> _GOAL OF THE EXERCISE_
Using the data below, return the stretch from the line that contains "More parts follow." through the line that contains "return tagged(ob, label, kind=kind)", both included, exactly as it stands and nothing beyond it.

> _PROVIDED DATA_
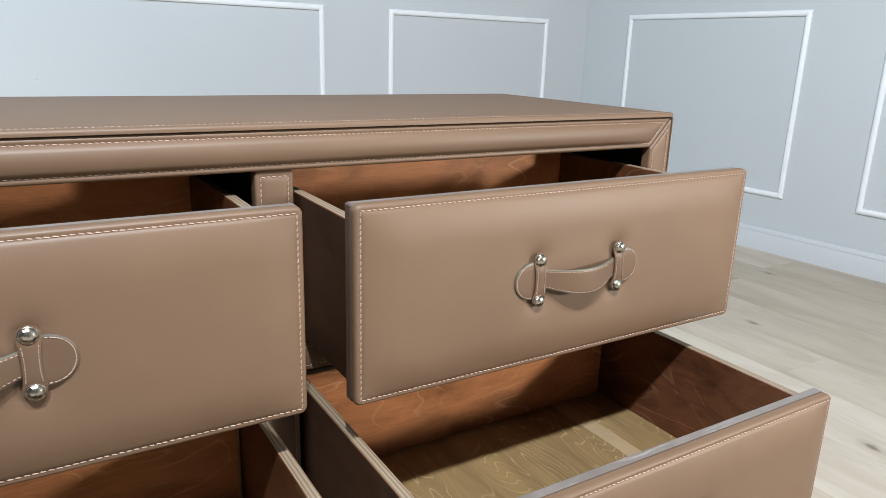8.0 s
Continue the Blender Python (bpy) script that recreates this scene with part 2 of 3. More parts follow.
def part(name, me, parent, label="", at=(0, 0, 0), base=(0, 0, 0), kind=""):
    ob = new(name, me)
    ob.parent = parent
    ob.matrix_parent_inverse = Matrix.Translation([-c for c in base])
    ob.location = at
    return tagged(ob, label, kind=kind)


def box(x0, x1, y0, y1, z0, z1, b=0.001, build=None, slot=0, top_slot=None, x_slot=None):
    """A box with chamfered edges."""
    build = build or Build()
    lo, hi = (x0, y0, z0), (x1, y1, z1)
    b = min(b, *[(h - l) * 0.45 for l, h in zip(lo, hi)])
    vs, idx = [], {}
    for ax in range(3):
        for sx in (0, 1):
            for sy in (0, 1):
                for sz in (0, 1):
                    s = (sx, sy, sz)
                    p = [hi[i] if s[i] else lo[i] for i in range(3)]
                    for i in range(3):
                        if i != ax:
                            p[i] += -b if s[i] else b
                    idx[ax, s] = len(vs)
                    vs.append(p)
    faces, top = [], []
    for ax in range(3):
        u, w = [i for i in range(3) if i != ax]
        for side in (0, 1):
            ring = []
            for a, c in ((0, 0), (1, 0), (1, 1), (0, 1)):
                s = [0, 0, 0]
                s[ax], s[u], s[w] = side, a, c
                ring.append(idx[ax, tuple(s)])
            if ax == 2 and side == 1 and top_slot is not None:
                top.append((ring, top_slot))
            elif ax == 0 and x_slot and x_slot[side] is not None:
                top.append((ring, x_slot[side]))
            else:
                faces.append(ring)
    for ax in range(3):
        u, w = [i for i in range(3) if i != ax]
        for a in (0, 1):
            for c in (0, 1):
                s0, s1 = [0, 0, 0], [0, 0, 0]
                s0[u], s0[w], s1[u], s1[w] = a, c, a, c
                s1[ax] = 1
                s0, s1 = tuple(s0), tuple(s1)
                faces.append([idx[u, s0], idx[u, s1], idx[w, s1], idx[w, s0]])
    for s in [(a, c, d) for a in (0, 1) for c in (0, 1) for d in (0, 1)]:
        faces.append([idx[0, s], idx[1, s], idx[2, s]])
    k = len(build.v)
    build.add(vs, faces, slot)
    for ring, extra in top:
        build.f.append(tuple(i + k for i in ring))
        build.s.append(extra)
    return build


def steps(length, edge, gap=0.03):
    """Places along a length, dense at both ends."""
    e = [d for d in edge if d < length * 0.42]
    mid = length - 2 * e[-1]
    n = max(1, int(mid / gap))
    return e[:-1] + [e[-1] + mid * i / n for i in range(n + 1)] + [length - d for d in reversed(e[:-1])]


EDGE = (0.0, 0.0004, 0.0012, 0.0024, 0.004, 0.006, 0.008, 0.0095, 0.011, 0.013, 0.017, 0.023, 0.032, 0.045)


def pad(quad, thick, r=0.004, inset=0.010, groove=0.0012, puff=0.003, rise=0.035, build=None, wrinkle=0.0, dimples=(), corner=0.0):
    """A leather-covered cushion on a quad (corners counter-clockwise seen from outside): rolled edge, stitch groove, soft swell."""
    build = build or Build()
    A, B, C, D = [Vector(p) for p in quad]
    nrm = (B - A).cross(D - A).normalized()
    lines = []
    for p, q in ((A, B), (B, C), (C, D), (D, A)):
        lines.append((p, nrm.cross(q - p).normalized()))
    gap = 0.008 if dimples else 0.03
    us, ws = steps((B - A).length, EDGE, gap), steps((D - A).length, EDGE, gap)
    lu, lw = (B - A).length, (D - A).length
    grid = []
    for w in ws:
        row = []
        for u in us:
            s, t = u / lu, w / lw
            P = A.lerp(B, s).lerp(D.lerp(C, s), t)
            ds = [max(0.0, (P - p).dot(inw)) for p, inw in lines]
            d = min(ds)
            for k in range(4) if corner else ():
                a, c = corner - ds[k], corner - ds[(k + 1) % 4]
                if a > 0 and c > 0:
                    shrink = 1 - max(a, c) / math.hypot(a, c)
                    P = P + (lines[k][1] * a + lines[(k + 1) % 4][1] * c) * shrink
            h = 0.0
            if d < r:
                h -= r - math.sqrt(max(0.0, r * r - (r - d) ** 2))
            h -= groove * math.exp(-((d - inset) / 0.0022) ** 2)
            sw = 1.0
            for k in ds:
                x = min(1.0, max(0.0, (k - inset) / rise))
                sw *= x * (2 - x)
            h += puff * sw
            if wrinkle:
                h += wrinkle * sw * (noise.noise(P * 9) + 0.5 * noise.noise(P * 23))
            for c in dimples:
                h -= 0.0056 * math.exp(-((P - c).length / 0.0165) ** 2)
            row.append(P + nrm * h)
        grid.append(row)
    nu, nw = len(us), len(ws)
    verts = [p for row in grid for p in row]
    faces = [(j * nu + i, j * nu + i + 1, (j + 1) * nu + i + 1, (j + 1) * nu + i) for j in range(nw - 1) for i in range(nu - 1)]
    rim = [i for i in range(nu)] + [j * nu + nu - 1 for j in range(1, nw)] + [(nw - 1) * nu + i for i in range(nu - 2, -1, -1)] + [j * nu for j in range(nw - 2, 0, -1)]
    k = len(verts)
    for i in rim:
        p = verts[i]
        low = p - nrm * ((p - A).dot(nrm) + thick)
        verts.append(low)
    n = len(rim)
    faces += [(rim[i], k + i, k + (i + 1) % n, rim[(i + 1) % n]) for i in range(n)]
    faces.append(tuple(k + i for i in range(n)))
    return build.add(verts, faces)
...
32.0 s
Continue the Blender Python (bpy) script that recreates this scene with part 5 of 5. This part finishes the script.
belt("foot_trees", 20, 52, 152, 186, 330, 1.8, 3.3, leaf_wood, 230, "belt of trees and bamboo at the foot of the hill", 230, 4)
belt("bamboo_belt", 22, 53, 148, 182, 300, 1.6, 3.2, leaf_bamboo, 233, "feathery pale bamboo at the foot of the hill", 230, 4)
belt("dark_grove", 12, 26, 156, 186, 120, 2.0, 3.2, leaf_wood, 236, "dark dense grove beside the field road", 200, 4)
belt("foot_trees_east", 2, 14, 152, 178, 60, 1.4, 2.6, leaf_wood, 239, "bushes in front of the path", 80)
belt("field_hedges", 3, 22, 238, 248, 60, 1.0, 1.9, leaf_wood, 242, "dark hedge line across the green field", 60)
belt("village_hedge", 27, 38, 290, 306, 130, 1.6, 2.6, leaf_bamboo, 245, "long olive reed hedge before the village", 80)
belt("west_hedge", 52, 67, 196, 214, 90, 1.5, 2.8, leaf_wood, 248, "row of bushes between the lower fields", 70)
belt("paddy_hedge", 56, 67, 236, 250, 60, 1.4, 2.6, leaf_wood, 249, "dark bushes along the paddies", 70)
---
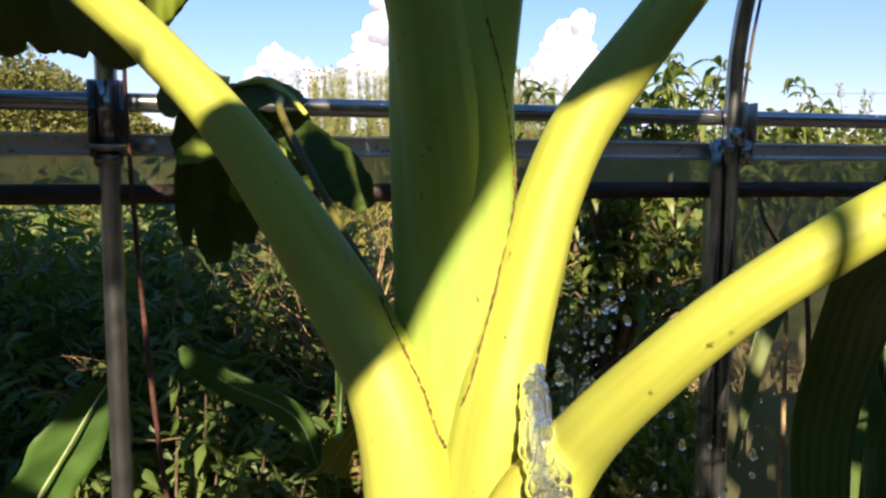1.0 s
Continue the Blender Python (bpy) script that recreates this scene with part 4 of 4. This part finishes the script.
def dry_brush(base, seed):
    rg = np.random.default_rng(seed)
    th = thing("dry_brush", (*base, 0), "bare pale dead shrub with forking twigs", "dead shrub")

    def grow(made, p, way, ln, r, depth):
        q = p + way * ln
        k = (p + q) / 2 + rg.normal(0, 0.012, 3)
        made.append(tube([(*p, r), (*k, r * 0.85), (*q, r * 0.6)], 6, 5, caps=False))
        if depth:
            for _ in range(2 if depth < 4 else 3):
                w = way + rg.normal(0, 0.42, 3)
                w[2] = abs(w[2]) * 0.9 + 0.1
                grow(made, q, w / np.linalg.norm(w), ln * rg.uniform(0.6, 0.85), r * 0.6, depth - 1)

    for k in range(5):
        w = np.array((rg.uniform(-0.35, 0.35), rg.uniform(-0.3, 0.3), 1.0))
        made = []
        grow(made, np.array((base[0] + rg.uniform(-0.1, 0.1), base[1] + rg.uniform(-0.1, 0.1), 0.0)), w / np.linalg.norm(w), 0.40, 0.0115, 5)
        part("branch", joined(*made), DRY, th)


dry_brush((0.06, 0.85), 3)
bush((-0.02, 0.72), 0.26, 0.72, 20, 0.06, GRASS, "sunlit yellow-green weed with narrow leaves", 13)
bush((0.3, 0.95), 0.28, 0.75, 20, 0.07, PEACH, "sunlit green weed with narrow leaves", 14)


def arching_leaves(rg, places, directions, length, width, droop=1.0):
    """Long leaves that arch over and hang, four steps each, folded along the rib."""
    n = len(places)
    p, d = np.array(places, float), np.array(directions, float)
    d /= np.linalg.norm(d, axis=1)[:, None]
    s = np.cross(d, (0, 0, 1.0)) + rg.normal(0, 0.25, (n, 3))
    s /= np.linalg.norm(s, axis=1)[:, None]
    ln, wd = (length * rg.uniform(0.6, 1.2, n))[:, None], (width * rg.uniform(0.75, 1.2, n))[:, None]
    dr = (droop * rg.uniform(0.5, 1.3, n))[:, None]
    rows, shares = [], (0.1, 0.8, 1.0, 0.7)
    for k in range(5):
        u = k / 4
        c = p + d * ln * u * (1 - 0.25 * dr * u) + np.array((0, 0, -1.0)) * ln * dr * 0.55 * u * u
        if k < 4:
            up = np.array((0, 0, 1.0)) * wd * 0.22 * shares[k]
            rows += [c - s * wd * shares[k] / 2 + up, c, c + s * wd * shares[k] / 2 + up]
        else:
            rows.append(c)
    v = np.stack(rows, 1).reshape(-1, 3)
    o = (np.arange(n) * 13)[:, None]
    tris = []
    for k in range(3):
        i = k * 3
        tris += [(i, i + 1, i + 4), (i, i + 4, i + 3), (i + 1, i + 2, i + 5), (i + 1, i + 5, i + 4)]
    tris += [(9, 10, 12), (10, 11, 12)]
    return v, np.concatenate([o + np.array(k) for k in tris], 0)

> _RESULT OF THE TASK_
Continue the Blender Python (bpy) script that recreates this scene with part 2 of 3. More parts follow.
def part(name, me, parent, label="", at=(0, 0, 0), base=(0, 0, 0), kind=""):
    ob = new(name, me)
    ob.parent = parent
    ob.matrix_parent_inverse = Matrix.Translation([-c for c in base])
    ob.location = at
    return tagged(ob, label, kind=kind)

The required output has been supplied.